Willocx: “Dat is het belangrijkste probleem: hoe doen we aan justitie? Hoe behandelen we de mensen die op ons een beroep doen, hoe verbeteren we onze dienstverlening, hoe krikken we het vertrouwen in justitie weer op? Onze job is niet gedaan als we de wet kennen en toepassen. Nee, daar begint het pas.”
“In Nederland is zeker niet alles perfect, maar het vertrouwen van het publiek in justitie ligt er toch een stuk hoger. Dat heeft te maken met cultuur: hoe noordelijker je gaat, hoe meer vertrouwen de burger heeft in zijn overheid. Maar een aantal dingen zijn er ook gewoon beter geregeld: rechtsbijstand, communicatie, de organisatie van de zitting, de duurtijd van procedures. Het belangrijkste voor de perceptie van de burger is daarbij steeds de zitting, en het gegeven of men al dan niet de indruk heeft dat hij zijn verhaal heeft mogen vertellen, meer nog dan uiteindelijk het proces ook te winnen.”
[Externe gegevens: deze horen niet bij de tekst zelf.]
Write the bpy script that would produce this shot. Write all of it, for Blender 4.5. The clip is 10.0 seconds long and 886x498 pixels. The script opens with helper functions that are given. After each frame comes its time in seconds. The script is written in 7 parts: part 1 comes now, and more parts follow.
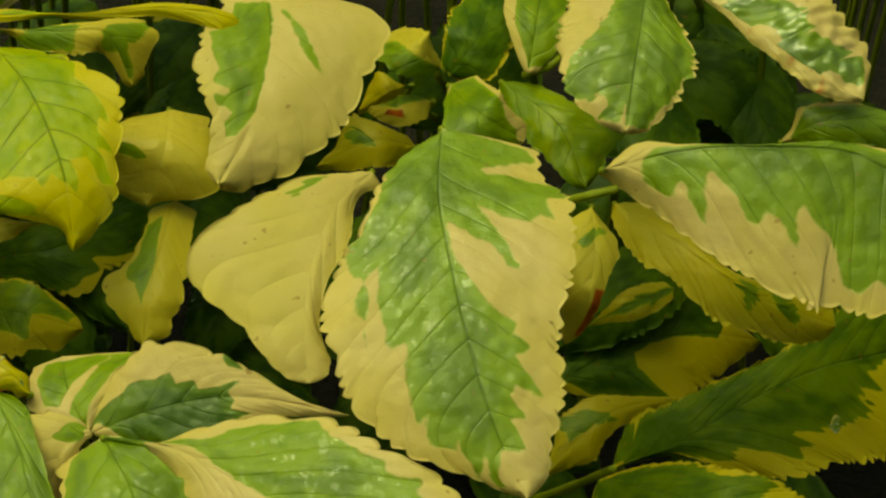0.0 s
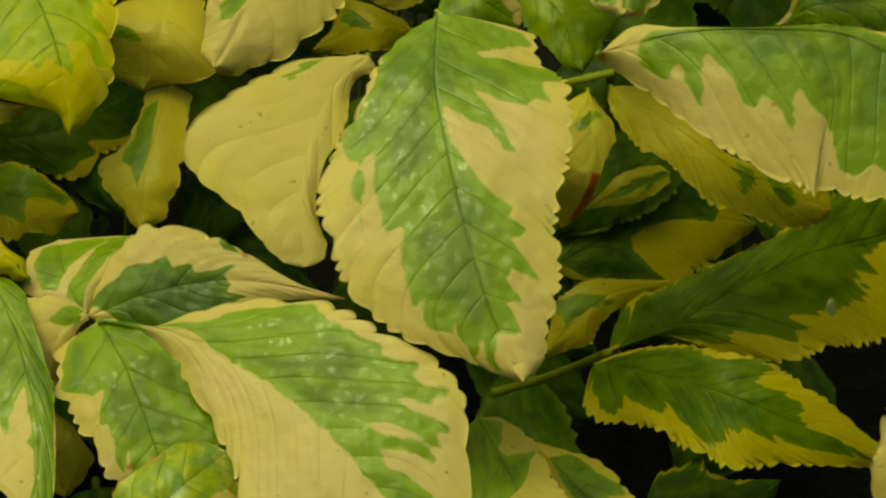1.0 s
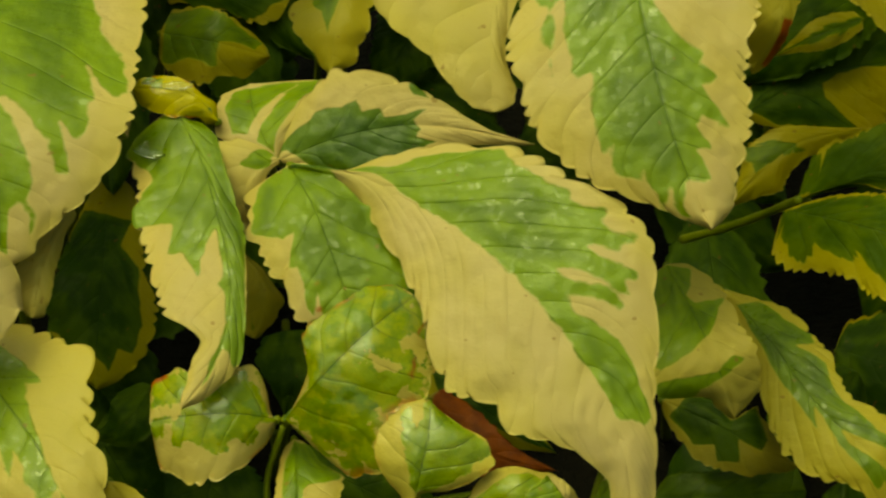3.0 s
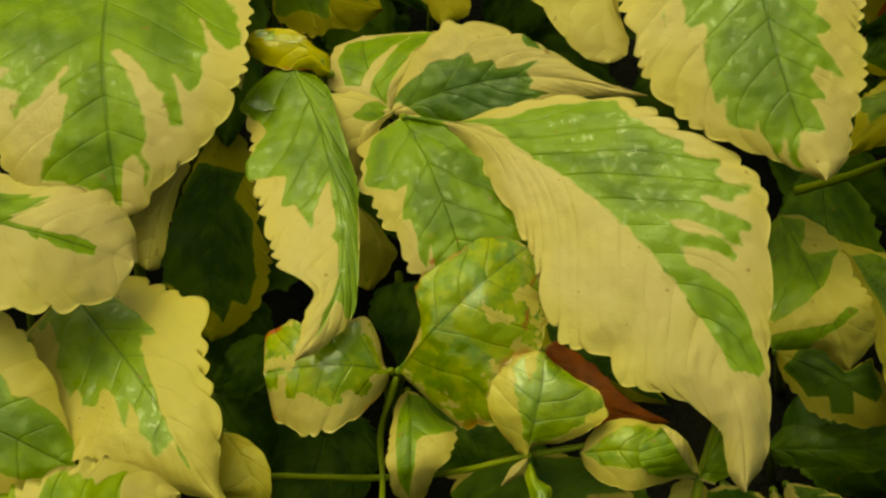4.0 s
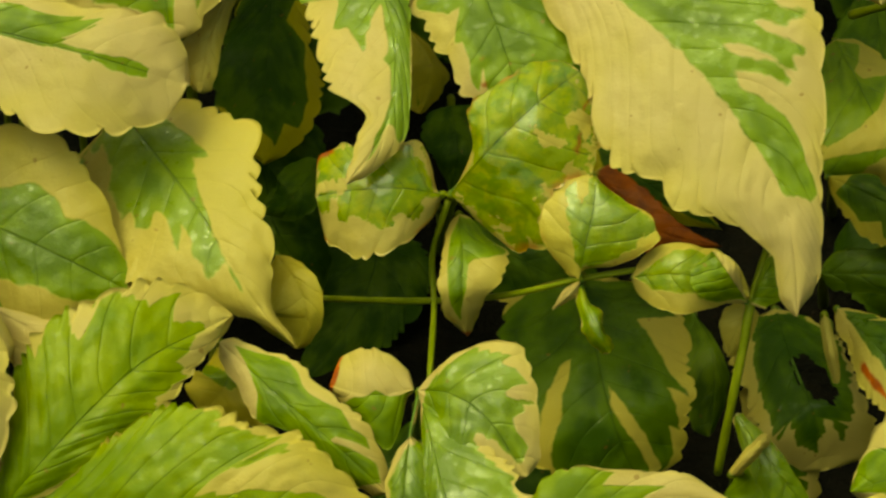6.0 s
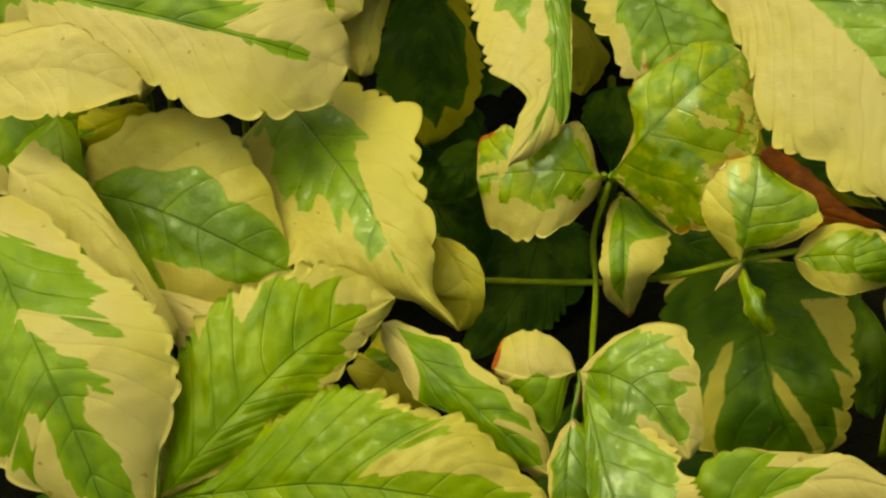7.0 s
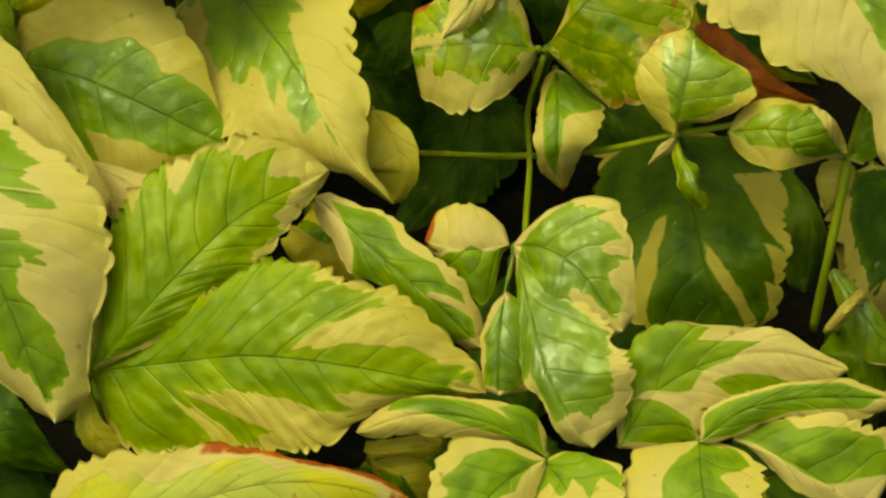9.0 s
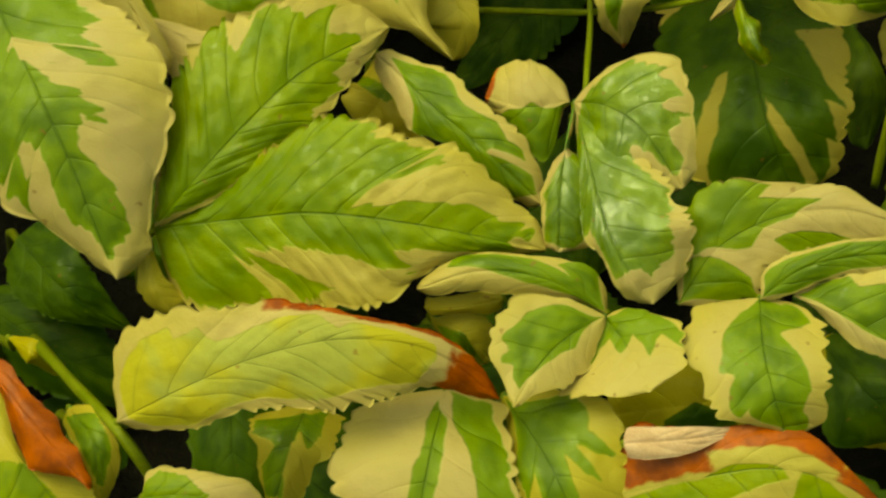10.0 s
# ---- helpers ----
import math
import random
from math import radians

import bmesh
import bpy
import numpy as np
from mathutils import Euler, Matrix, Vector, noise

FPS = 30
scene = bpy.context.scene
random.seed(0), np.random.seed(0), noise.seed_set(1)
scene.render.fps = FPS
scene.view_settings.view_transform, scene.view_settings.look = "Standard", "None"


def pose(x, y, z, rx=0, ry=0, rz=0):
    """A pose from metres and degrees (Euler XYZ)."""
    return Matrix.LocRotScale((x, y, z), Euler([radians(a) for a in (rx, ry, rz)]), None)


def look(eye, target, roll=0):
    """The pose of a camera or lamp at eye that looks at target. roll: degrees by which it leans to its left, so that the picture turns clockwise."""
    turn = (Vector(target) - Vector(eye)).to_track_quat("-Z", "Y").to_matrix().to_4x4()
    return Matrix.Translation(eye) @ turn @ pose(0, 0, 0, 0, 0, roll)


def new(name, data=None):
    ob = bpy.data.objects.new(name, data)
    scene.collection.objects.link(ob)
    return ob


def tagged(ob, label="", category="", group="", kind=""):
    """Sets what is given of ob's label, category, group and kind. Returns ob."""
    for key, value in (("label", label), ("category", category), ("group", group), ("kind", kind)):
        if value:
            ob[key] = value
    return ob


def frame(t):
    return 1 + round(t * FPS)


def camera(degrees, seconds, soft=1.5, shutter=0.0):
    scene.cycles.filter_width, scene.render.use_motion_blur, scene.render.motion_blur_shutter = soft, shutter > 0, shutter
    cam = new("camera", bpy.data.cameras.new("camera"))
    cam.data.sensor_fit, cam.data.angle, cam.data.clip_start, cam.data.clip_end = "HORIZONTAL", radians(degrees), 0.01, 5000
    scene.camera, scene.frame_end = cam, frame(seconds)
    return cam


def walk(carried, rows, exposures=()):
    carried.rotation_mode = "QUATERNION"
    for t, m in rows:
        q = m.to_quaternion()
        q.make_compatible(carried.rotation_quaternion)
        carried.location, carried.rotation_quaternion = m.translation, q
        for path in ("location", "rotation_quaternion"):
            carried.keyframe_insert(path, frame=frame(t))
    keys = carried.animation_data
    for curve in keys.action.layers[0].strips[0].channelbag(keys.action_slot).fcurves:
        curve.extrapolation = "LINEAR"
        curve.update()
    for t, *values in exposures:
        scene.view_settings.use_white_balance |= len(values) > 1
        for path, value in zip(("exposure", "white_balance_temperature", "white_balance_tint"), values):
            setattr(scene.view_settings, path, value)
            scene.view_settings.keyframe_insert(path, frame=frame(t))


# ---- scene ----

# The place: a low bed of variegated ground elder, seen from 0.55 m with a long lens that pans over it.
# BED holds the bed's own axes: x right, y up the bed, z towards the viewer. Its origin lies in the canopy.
BED = pose(0, 0, 0.15, 40, 0, 0)
EYE = (0, 0, 0.55)

# time, yaw, pitch, roll (degrees, about the bed's axes)
PATH = [
    (0, 5.178, 13.118, -1.974),
    (0.5, 5.270, 11.670, -2.057),
    (1, 5.174, 10.733, -1.986),
    (1.5, 5.061, 9.621, -1.932),
    (2, 4.197, 8.316, -1.822),
    (2.5, 3.155, 7.460, -1.601),
    (3, 1.178, 7.667, -0.925),
    (3.2, -0.155, 7.638, -0.900),
    (4.3, -1.911, 6.117, -0.505),
    (4.5, -2.634, 5.682, -0.379),
    (5, -2.737, 4.898, -0.462),
    (5.5, -1.324, 4.457, -0.569),
    (6, -2.270, 3.110, -0.428),
    (6.2, -3.823, 2.746, -0.181),
    (7.3, -5.618, 2.761, -0.504),
    (7.5, -5.493, 2.663, -0.510),
    (8, -4.742, 2.377, -0.451),
    (8.5, -5.124, 1.451, -0.454),
    (9, -4.245, 0.157, -0.298),
    (9.5, -3.540, -1.376, -0.253),
    (10, -5.497, -2.766, -0.344),
]

# the film's own exposure: seconds, stops, white balance
EXPOSURE = [(t, stops, warm, -45) for t, stops, warm in ((0, 0.02, 11300), (1.5, -0.10, 11200), (3, -0.07, 12300), (5, 0.12, 12400), (6, 0.20, 12400), (7.5, 0.29, 10500), (8.5, 0.34, 11500), (9.5, 0.38, 11500), (10, 0.22, 11500))]


def aim(yaw, pitch, roll):
    return BED @ Matrix.Translation(EYE) @ pose(0, 0, 0, 0, -yaw, 0) @ pose(0, 0, 0, pitch) @ pose(0, 0, 0, 0, 0, roll)


cam = camera(18.0, 10.0, soft=2.35, shutter=0.15)
walk(cam, [(t, aim(a, b, c)) for t, a, b, c in PATH], exposures=EXPOSURE)

# ---- light: a bright overcast sky, brightest high up behind the viewer ----
world = bpy.data.worlds.new("overcast_sky")
scene.world = world
world.use_nodes = True
wn, wl = world.node_tree.nodes, world.node_tree.links
wn.clear()
sky = wn.new("ShaderNodeTexSky")
sky.sky_type = "NISHITA"
sky.sun_disc = False
sky.sun_elevation, sky.sun_rotation = radians(72), radians(278)
sky.air_density, sky.dust_density, sky.ozone_density = 0.7, 8.0, 0.0
back = wn.new("ShaderNodeBackground")
back.inputs["Strength"].default_value = 0.15
wout = wn.new("ShaderNodeOutputWorld")
wl.new(sky.outputs["Color"], back.inputs["Color"])
wl.new(back.outputs["Background"], wout.inputs["Surface"])
sun = bpy.data.lights.new("sun", "SUN")
sun.energy, sun.angle, sun.color = 0.7, radians(64), (1.0, 0.95, 0.86)
new("sun", sun).matrix_world = look((-0.30, -0.18, 1.3), (0, 0, 0.1))


# ---- materials ----
class Nodes:
    """A short hand for node materials."""

    def __init__(self, name):
        self.mat = bpy.data.materials.new(name)
        self.mat.use_nodes = True
        self.tree = self.mat.node_tree
        self.tree.nodes.clear()

    def node(self, kind, **sets):
        n = self.tree.nodes.new(kind)
        for key, value in sets.items():
            if key == "operation":
                n.operation = value
            elif key == "attribute":
                n.attribute_name = value
            else:
                self.plug(n.inputs[key.replace("_", " ")], value)
        return n

    def plug(self, socket, value):
        if isinstance(value, bpy.types.NodeSocket):
            self.tree.links.new(value, socket)
        else:
            socket.default_value = value

    def sum(self, op, a, b=0.0, c=0.0, clamp=False):
        n = self.tree.nodes.new("ShaderNodeMath")
        n.operation, n.use_clamp = op, clamp
        for s, v in zip(n.inputs, (a, b, c)):
            self.plug(s, v)
        return n.outputs[0]

    def mix(self, f, a, b):
        n = self.tree.nodes.new("ShaderNodeMix")
        n.data_type = "RGBA"
        self.plug(n.inputs["Factor"], f)
        self.plug(n.inputs["A"], a)
        self.plug(n.inputs["B"], b)
        return n.outputs["Result"]

    def step(self, v, lo, hi, a=0.0, b=1.0):
        n = self.tree.nodes.new("ShaderNodeMapRange")
        n.interpolation_type = "SMOOTHSTEP"
        for s, x in zip(n.inputs, (v, lo, hi, a, b)):
            self.plug(s, x)
        return n.outputs[0]

    def noise(self, scale, detail=3.0, rough=0.55, at=None):
        n = self.node("ShaderNodeTexNoise", Scale=scale, Detail=detail, Roughness=rough)
        self.plug(n.inputs["Vector"], at if at else self.node("ShaderNodeNewGeometry").outputs["Position"])
        return n.outputs["Fac"]

    def attr(self, name):
        return self.node("ShaderNodeAttribute", attribute=name).outputs["Fac"]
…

“Alle onderzoeken zeggen dat daar het beeld van justitie staat of valt. Dus als je de indruk hebt dat je zaak op een drafje boven je hoofd is afgehandeld, dan ga je zeer ontevreden naar huis. Om uit te leggen waarom je door het rood licht reed, heb je misschien niet veel tijd nodig. Maar slechts tien minuten krijgen om uit te leggen waarom je je kinderen liever een paar dagen meer zou zien, is toch iets anders. Dat is het drama van de besparingen: we moeten steeds sneller gaan, meer zaken in een zitting proppen. Dat levert niet alleen minder goede justitie op, het ondermijnt ook het vertrouwen van de burger in de rechtbank.”